Der General-Anzeiger gönnt der Jugendherberge auf dem Venusberg heute eine freundliche PR-Geschichte. Ich war 1972 erstmals dort zu Gast. Damals waren an diesem Haus nur drei Dinge gut: die Lage, die Lage und die Lage. Wir waren nämlich Nachbarn von Willy Brandt, zu jener Zeit Bundeskanzler auf der Höhe seines Schaffens.
Wir kamen auf Klassenfahrt, ich war 15, einer der Jüngsten in meiner Klasse, die meisten waren 16 oder 17, und vor allem: junge Damen. Das war der heftigste Hammer dieses Hauses: die “Herbergseltern” wurden von uns als “Nazis” identifiziert. Ich weiss nicht, ob sie es wirklich waren, sie benahmen sich jedenfalls so. UND: sie liessen ihren Schäferhund nachts durchs Haus streifen, auf dass wir die geschlechtergetrennten Flure nicht verlassen.
Das Beste an der Jugendherberge war noch, dass wir dort das sensationelle Auswärts-3:1 von Netzer, Wimmer und Beckenbauer im Londoner Wembley-Stadion in der Glotze live sehen konnten, Netzers Spiel seines Lebens, die Geburt eines neuen deutschen Fußballs.
Um unsere Freiheit zu geniessen, suchten wir an zwei Stellen Asyl. In der Innenstadt in der damaligen Kneipe “Point” (später: “Pendel”), unser Modegetränk seinerzeit: Asbach-Cola; auf dem Venusberg war unser Asyl im “Waldhäuschen” im Kiefernweg, mit traditionellem Pils, bei Willy gleich nebenan.
Es war Ende April. Die CDU versuchte ein konstruktives Misstrauensvotum gegen Willy Brandt, sie wollte keine Verträge mit der UdSSR und der DDR, verschmähten dafür sogar die UNO-Mitgliedschaft. Die Bevölkerung war in Aufruhr.
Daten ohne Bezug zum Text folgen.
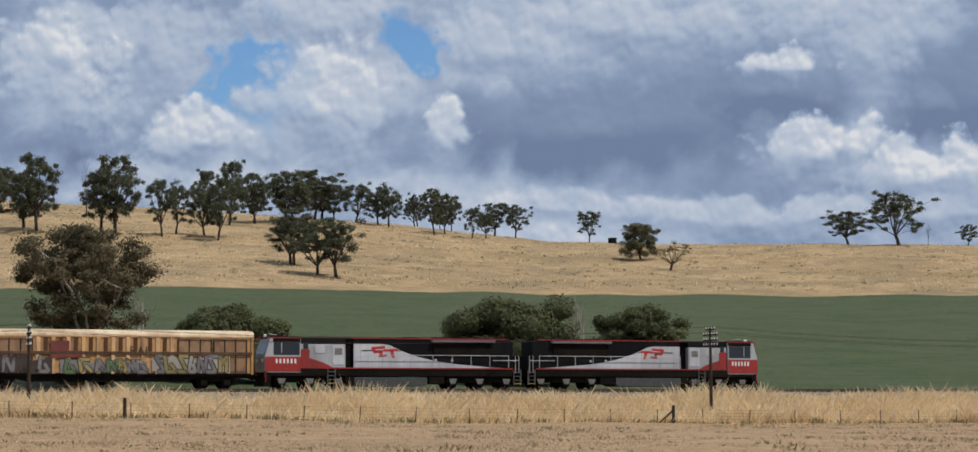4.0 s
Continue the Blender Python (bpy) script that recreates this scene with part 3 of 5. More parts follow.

Es gab verbotene politische Streiks – für die Regierung. Die Wahlbeteiligung bei der späteren Bundestagswahl stieg auf davor und danach unerreichte 91,1% und brachte den höchsten SPD-Wahlsieg (45,8%) der deutschen Geschichte.
Wie erfuhren an der Kinokasse des Metropol, dass Brandt das Misstrauensvotum sensationell überstanden hatte. Es war klar: schnell rauf auf den Venusberg – bei ihm im Garten wirds Freibier geben. So war es. Es gab leider für Jede*n nur eins. Denn die Jusos hatten 5.000 Menschen spontan mobilisiert. Das haben sie auch nie wieder geschafft.
Dennoch beweist die Jugendherberge: früher war vieles schlechter.

Über Martin Böttger:

Martin Böttger ist seit 2014 Herausgeber des Beueler-Extradienst. Sein Lebenslauf findet sich hier...
Sie können dem Autor auch via Fediverse folgen unter: @martin.boettger@extradienst.net

2 Kommentare

  1. rudolf schwinn

    Lieber Martin,
    welch schönes Stück aus dem Reich der Erinnerung.
    Bitte bei Gelegenheit wieder mal eine Reminiszens von solcher Qualität.
    Herzlich,
    rudolf.

  2. Martin Böttger

    Danke Rudolf, sehr nett. Ich vergass an eine Sache zu erinnern. Als wir damals mit der Bahn in Bonn ankamen und aus dem Hbf. heraustraten, liefen wir als erstes vor einen Bretterzaun, also so ähnlich wie heute. Da wurde das weltberühmte Bonner Loch gegraben. Und wir waren dabei!